REASON 2: SCALE DATABASES
HORIZONTALLY FOR DRAMATIC PERFORMANCE GAINS
Relational
database systems are typically scaled vertically, on servers that are oversized
for anticipated peak capacity.
By scaling
application workload horizontally across multiple, active/active database
servers, users gain a number of benefits traditional active/passive database
clustering does not provide today. Since database virtualization solutions load
balance database requests across a pool of active/active databases, users can
scale application load across lower cost commodity systems and virtual machines
where servers can easily be added or removed based on the changing needs of a
company's business. Overall, users will see dramatic improvements in database
server utilization. Moreover, unanticipated changes in business requirements
(e.g., corporate merger doubles number of employees that need access to key
application), may dramatically and suddenly increase database throughput needs.

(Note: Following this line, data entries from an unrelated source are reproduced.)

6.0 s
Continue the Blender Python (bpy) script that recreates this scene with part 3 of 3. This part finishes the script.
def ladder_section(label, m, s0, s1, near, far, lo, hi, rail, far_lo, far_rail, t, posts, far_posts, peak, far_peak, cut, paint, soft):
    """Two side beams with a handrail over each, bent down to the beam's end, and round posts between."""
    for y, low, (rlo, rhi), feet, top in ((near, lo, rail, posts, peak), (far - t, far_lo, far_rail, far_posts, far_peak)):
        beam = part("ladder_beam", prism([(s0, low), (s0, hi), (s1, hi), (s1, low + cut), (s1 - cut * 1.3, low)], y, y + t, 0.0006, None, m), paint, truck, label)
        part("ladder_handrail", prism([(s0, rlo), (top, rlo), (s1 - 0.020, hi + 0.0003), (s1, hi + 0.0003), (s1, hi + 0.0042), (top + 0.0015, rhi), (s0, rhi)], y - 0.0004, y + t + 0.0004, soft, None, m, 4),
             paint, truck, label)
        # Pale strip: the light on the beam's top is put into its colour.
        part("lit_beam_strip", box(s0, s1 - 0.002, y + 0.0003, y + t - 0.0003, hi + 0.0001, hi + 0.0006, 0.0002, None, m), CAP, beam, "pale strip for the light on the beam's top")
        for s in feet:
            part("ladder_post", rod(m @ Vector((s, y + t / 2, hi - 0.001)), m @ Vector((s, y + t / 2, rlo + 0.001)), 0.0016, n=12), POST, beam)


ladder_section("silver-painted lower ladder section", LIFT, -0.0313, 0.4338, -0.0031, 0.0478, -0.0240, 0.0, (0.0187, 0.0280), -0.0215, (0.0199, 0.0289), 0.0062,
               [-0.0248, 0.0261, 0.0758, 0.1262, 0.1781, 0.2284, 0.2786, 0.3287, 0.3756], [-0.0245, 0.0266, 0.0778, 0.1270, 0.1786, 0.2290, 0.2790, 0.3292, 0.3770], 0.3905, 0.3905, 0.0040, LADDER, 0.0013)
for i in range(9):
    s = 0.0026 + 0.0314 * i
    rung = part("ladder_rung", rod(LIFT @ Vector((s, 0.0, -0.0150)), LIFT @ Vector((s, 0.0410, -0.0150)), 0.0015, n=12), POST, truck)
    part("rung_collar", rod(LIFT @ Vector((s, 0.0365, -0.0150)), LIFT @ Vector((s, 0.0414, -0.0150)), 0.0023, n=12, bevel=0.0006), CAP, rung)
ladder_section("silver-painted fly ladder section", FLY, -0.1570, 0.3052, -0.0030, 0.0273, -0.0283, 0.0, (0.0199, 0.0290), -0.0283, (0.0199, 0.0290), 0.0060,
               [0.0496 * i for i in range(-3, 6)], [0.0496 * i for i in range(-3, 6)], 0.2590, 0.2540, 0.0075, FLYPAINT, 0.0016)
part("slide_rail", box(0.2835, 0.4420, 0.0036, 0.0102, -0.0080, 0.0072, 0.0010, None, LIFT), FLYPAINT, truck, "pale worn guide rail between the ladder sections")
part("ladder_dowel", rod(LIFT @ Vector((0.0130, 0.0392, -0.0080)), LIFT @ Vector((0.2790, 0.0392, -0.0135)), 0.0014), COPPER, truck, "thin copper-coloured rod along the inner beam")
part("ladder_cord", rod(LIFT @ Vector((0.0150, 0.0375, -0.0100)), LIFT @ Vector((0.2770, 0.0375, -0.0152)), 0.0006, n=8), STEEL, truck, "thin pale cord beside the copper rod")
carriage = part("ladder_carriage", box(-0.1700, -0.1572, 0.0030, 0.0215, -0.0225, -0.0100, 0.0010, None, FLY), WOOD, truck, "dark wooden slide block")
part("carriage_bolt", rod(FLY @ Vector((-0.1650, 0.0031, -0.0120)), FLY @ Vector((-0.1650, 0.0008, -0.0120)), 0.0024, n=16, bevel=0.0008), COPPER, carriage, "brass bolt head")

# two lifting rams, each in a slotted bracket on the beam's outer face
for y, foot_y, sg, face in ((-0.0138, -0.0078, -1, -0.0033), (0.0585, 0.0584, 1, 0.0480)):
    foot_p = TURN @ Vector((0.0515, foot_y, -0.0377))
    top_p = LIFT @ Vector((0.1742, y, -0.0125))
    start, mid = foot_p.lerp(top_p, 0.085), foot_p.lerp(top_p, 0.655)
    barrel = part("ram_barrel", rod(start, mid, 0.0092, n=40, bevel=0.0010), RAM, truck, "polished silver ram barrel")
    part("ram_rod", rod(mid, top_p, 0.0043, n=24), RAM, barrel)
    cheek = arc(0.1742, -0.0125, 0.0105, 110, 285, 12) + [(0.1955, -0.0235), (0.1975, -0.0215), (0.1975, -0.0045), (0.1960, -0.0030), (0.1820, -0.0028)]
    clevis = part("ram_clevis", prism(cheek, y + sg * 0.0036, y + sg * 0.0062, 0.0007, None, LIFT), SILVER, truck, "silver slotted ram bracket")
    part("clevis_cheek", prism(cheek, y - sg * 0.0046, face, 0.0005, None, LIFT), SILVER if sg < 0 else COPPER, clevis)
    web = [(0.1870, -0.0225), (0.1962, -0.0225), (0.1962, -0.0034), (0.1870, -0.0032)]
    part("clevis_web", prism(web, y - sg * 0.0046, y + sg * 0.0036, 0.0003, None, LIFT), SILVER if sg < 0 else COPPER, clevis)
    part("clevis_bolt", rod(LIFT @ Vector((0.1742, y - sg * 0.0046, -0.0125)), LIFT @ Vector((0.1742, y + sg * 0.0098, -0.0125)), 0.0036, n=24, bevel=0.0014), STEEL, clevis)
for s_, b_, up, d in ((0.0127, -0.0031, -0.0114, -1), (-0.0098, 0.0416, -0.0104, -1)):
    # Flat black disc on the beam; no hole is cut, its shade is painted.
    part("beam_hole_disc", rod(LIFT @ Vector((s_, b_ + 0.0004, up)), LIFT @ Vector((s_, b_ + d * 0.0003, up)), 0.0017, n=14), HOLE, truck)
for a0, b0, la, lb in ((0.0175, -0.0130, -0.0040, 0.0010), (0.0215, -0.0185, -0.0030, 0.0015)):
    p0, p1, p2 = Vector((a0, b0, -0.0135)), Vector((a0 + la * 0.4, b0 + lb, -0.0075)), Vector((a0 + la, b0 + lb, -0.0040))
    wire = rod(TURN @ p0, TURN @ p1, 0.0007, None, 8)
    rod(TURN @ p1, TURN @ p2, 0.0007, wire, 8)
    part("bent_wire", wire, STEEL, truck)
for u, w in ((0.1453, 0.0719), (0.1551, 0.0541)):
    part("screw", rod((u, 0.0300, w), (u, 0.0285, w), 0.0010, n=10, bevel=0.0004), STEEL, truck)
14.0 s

When that happens, database virtualization software allows users to easily
increase the capacity of their database infrastructure. Legacy DBMS
architectures typically require a complete hardware replacement to expand DBMS
throughput.
REASON 3: UPGRADE AND UPDATE YOUR
DBMS SOFTWARE WITHOUT TAKING AN OUTAGE
Upgrading
to the latest DBMS version (e.g. migrating from SQL Server 2005 to 2008) - and
even applying service packs - requires data migration, extensive testing, and
in some cases, application changes. In virtually all cases, applications must
take an outage in order to allow the database administration group to perform
the upgrade.
Applying a database
virtualization solution, IT professionals can patch database systems and even
perform major DBMS upgrades without application downtime. Unlike traditional
clustering technologies that replicate posted transactions from disk, database
virtualization software intercepts inbound SQL statements and replicates them
to the multiple database instances it manages. These databases can be on
different versions of the underlying database or even operating system,
provided that the SQL syntax and the supporting application logic are
unaffected by differences in DBMS version. As a result, you can run a mixed
cluster of different DBMS versions that allows you not only to keep your
databases patched and up-to-date, but to also monitor the behavior of the patches
in your production environment, and to stage migrations.